Dimension 3 : Des contrôles oppressants et infantilisants
La troisième dimension de la revendication des agriculteurs met en lumière les méthodes de contrôle exercées par l’État français. Celui-ci ne sait pas faire confiance et comme un mauvais responsable hiérarchique, il se perd dans la microgestion. Au pays de Rousseau, l’État adhère à la philosophie de Hobbes. Les agriculteurs citent des exemples concrets. Ils décrivent des contrôles par satellite qui sanctionnent des écarts au mètre près. Ils parlent d’obligations figées qui se heurtent à la réalité des aléas météorologiques. Ils racontent les visites d’agents armés de l’Office Français de la Biodiversité (OFB) pour des affaires de calendrier. Ces pratiques sont perçues comme des intrusions excessives qui accentuent le sentiment de déconsidération. Les agriculteurs, déjà confrontés à des défis financiers considérables, ressentent les normes comme un poids supplémentaire sur leur charge mentale.

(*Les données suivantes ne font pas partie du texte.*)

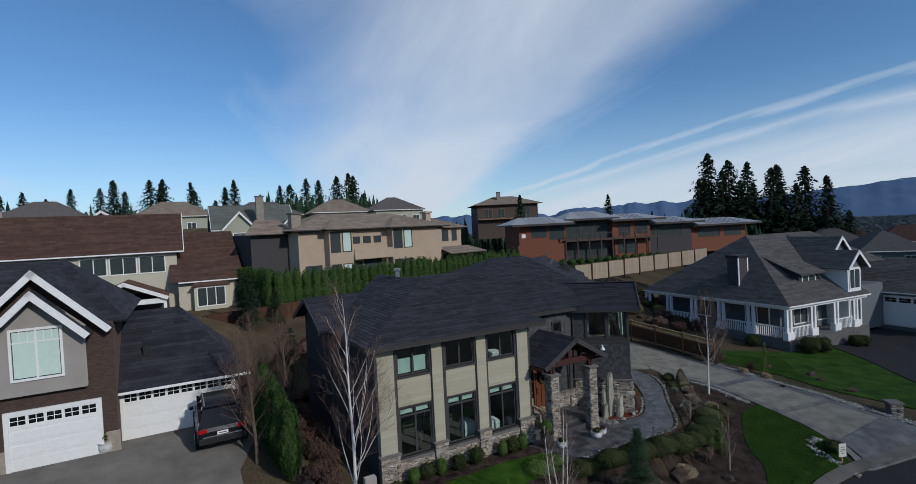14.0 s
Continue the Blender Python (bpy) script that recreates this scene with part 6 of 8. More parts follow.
for k, (x, y, rx, ry, h) in enumerate(((-20.4, 20.7, 1.5, 0.9, 1.45), (-22.4, 21.4, 1.5, 0.9, 1.5), (-18.9, 20.1, 0.9, 0.7, 1.2))):
    broom(x, y, rx, ry, h, 9000, "golden olive broom in a close upright mass", 60 + k)


def conifer(name, x, y, h, r, mat, label, group="", seed=1, z=None, layers=16, per=11, dense=10, needle=0.05, trunk=True, clear=0.06, droop=0.25, taper=1.0):
    """A conifer: straight trunk, whorls of drooping boughs, each bough a spray of needle tufts."""
    rng = random.Random(seed)
    base = land(x, y) if z is None else z
    top = empty(name, (x, y, base), label, "conifer", group)
    bm = bmesh.new()
    tube(bm, [Vector((x, y, base - 0.1)), Vector((x, y, base + h * 0.5)), Vector((x, y, base + h * 0.97))], [h * 0.016, h * 0.01, h * 0.002], 6)
    part("trunk", bm, M_BARK, top)
    vs, fs = conifer_needles(h, r, rng, layers, per, dense, needle, clear, droop, taper)
    ob = new("foliage", raw("foliage", [(a + x, b + y, c + base) for a, b, c in vs], fs, mat))
    under(ob, top)
    return top


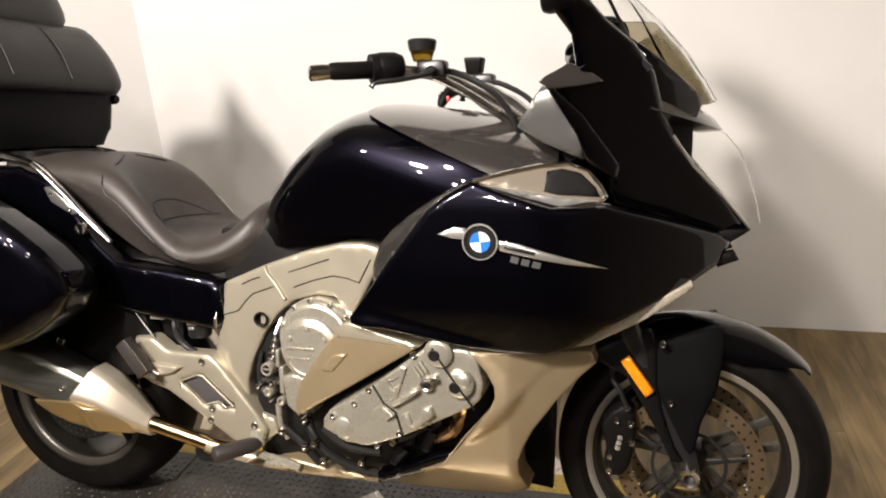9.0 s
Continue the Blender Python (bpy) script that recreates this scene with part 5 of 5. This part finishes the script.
for s in (-1, 1):
    hb = part("handlebar", tube(smooth_curve(reach(s, [(1.28, 0.09, 1.075), (1.22, 0.13, 1.12), (1.14, 0.17, 1.165), (1.09, 0.22, 1.178), (1.02, 0.30, 1.178), (0.93, 0.372, 1.170)]), 4), [0.020] * 5 + [0.016] * 3 + [0.012] * 13, 12), BRUSHED, bike, "silver handlebar")
    part("grip", tube(reach(s, [(1.045, 0.288, 1.180), (1.04, 0.292, 1.180), (0.965, 0.352, 1.175), (0.958, 0.357, 1.175)]), [0.014, 0.018, 0.0175, 0.015], 16), MATTE, hb, "black rubber grip")
    part("bar_end", tube(reach(s, [(0.962, 0.352, 1.175), (0.945, 0.366, 1.173), (0.928, 0.379, 1.171), (0.925, 0.381, 1.171)]), [0.015, 0.0165, 0.016, 0.011], 16), CHROME, hb, "chrome bar end")
    part("switch_pod", tube(reach(s, [(1.024, 0.304, 1.181), (1.0245, 0.3036, 1.181), (1.034, 0.296, 1.182), (1.0345, 0.2956, 1.182), (1.040, 0.291, 1.183), (1.064, 0.272, 1.185), (1.076, 0.263, 1.185), (1.080, 0.26, 1.185)]), [0.018, 0.029, 0.030, 0.027, 0.031, 0.030, 0.024, 0.014], 18), MATTE, hb, "black switch pod")
    part("cast_arm", tube(smooth_curve([(1.285, s * 0.115, 1.070), (1.235, s * 0.165, 1.105), (1.18, s * 0.19, 1.142), (1.13, s * 0.21, 1.168)], 4), 0.009, 10), BRUSHED, hb, "silver lower strut of the bar")
    part("bar_clamp", tube([(1.30, s * 0.095, 1.045), (1.285, s * 0.10, 1.08)], 0.020, 12), SILVERTRIM, hb)
    part("lever", tube(smooth_curve(reach(s, [(1.135, 0.245, 1.180), (1.125, 0.27, 1.168), (1.09, 0.305, 1.158), (1.045, 0.325, 1.152), (1.035, 0.33, 1.143)]), 4), [0.012] * 4 + [0.008] * 8 + [0.007] * 4 + [0.010], 10, flat=0.7), BLACKMETAL, hb, "black lever")
    part("master_cylinder", box(1.10, 1.16, s * 0.22 - 0.02, s * 0.22 + 0.02, 1.165, 1.20, 0.008), BLACKMETAL, hb)
    if s < 0:
        rv = part("fluid_reservoir", lathe([(0, 0.0), (0.018, 0.0), (0.0205, 0.004), (0.0265, 0.024), (0.0265, 0.026)], (0, 0, 0), 20), FLUID, hb, "amber fluid reservoir")
        rv.matrix_local = pose(1.098, s * 0.195, 1.200, 90)
        part("reservoir_cap", ring_mesh([[(1.098 + q[0], s * 0.195 + q[1], z) for q in [(f * math.cos(a), f * math.sin(a)) for a in (2 * math.pi * k / 20 for k in range(20))]] for z, f in ((1.222, 0.0275), (1.228, 0.0290), (1.242, 0.0315), (1.246, 0.029))]), BLACKMETAL, hb, "black reservoir rim")
        part("reservoir_bracket", tube([(1.098, s * 0.195, 1.201), (1.10, s * 0.20, 1.19)], 0.012, 10), BLACKMETAL, hb)
    else:
        part("reservoir", ring_mesh([[(1.102 + f * a, 0.232 + f * b, z) for a, b in ((-0.02, -0.024), (0.02, -0.024), (0.024, -0.018), (0.024, 0.018), (0.02, 0.024), (-0.02, 0.024), (-0.024, 0.018), (-0.024, -0.018))] for z, f in ((1.200, 0.7), (1.206, 0.85), (1.232, 1.0), (1.238, 1.04), (1.243, 0.98))]), MATTE, hb, "black clutch fluid reservoir")
        part("hazard_switch", box(1.010, 1.026, 0.246, 0.262, 1.132, 1.147, 0.003), REDGRIP, hb, "red hazard switch")
        part("switch_knob", tube([(1.012, 0.262, 1.150), (1.004, 0.25, 1.130), (1.0, 0.246, 1.118)], [0.016, 0.014, 0.009], 12), MATTE, hb)
    part("cable", tube(smooth_curve([(1.11, s * 0.225, 1.186), (1.18, s * 0.20, 1.172), (1.25, s * 0.20, 1.135), (1.29, s * 0.19, 1.085), (1.30, s * 0.16, 1.05)], 5), 0.007, 8), BLACKMETAL, bike, "black cable")

# emblem and badges on the fairing flanks
for s in (-1, 1):
    em = part("emblem", lathe([(0, -0.004), (0.028, -0.004), (0.030, -0.006), (0.034, -0.006), (0.035, -0.003), (0.035, 0.006)], (1.256, 0, 0.840), 40), DARK, bike, "round emblem with blue and white quarters")
    em.location = (0, -0.327 if s < 0 else 0.327, 0)
    if s > 0:
        em.rotation_euler = (0, 0, math.pi)
        em.location = (2 * 1.256, 0.327, 0)
    part("emblem_ring", lathe([(0.0335, -0.0065), (0.036, -0.0065), (0.0365, -0.003), (0.0335, -0.003)], (1.256, 0, 0.840), 40, closed=True), SATIN, em)
    for q in range(4):
        bm = bmesh.new()
        a0 = radians(90 * q + 8)
        vs = [bm.verts.new((1.256, -0.0048, 0.840))] + [bm.verts.new((1.256 + 0.0205 * math.cos(a0 + math.pi / 2 * k / 8), -0.0048, 0.840 + 0.0205 * math.sin(a0 + math.pi / 2 * k / 8))) for k in range(9)]
        bm.faces.new(vs)
        part("emblem_quarter", bm, BLUE if q % 2 else WHITE, em, smooth=False)
    part("badge_blade", panel([(1.289, 0.844), (1.33, 0.838), (1.50, 0.786), (1.42, 0.798), (1.294, 0.823)], lambda x, z: fair_surf(x, z) - 0.004, 0.003, 0.015, 0.008, s), SATIN, bike, "chrome badge blade")
    part("badge_wing", panel([(1.167, 0.852), (1.20, 0.867), (1.226, 0.866), (1.224, 0.843), (1.198, 0.845)], lambda x, z: fair_surf(x, z) - 0.004, 0.003, 0.012, 0.008, s), SATIN, bike, "chrome badge wing")
    part("badge_bar", panel([(1.305, 0.8355), (1.365, 0.8225), (1.363, 0.8165), (1.303, 0.8285)], lambda x, z: fair_surf(x, z) - 0.0065, 0.001, 0.02, 0.004, s), BLACKMETAL, bike, "row of dark letter bars")
    for k in range(3):
        x = 1.318 + 0.021 * k
        z = 0.8135 - 0.0045 * k
        part("badge_letter_bar", panel([(x, z), (x + 0.0155, z - 0.0032), (x + 0.0125, z - 0.0150), (x - 0.003, z - 0.0118)], lambda x, z: fair_surf(x, z) - 0.004, 0.0006, 0.02, 0.006, s), SILVERTRIM, bike, "plain grey letter bar")

# ---- floor planks, each a piece of its own ----
plank_mesh = {}
PW = 0.152
rng = random.Random(5)
for i in range(-18, 18):
    y = FRONT + rng.uniform(-1.1, 0)
    while y < BACK:
        length = 1.22
        a, b = max(y, FRONT), min(y + length, BACK)
        if b - a > 0.05:
            key = round(b - a, 2)
            if key not in plank_mesh:
                me = bpy.data.meshes.new("plank")
                bm = box(-PW / 2 + 0.0004, PW / 2 - 0.0004, 0.0004, key - 0.0004, -0.004, 0.0, 0.0004)
                bm.to_mesh(me)
                bm.free()
                me.materials.append(WOOD)
                plank_mesh[key] = me
            ob = new("plank", plank_mesh[key])
            ob.parent = floor
            ob.location = (i * PW, a, 0)
        y += length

Les agriculteurs demandent à être reconnus comme des acteurs essentiels et responsables, soulignant que la paperasse et les contrôles intensifs constituent des facteurs aggravants de leur stress quotidien. L’ajout de ces obligations aux préoccupations financières déjà pesantes crée un cocktail délicat dont l’issue est trop souvent tragique.
En conclusion, la revendication des agriculteurs français pour un allègement des normes transcende les frontières du secteur agricole pour devenir un enjeu sociétal majeur. L’analyse des trois dimensions révèle des tensions profondes entre les aspirations légitimes des agriculteurs et la nécessité de normes réglementaires. Alors que l’Union Européenne est souvent pointée du doigt, la réalité semble indiquer que le problème réside dans les administrations nationales cherchant à justifier leur existence par la multiplication de normes. L’exemple du Brexit, marqué par des dysfonctionnements résultant de la rupture avec une structure commune, souligne la pertinence d’une Union Européenne renforcée. Pour les agriculteurs, la voie vers une Union toujours plus étroite semble être la clé pour concilier efficacement les besoins réglementaires et les aspirations individuelles, garantissant ainsi la pérennité et la prospérité du secteur agricole français.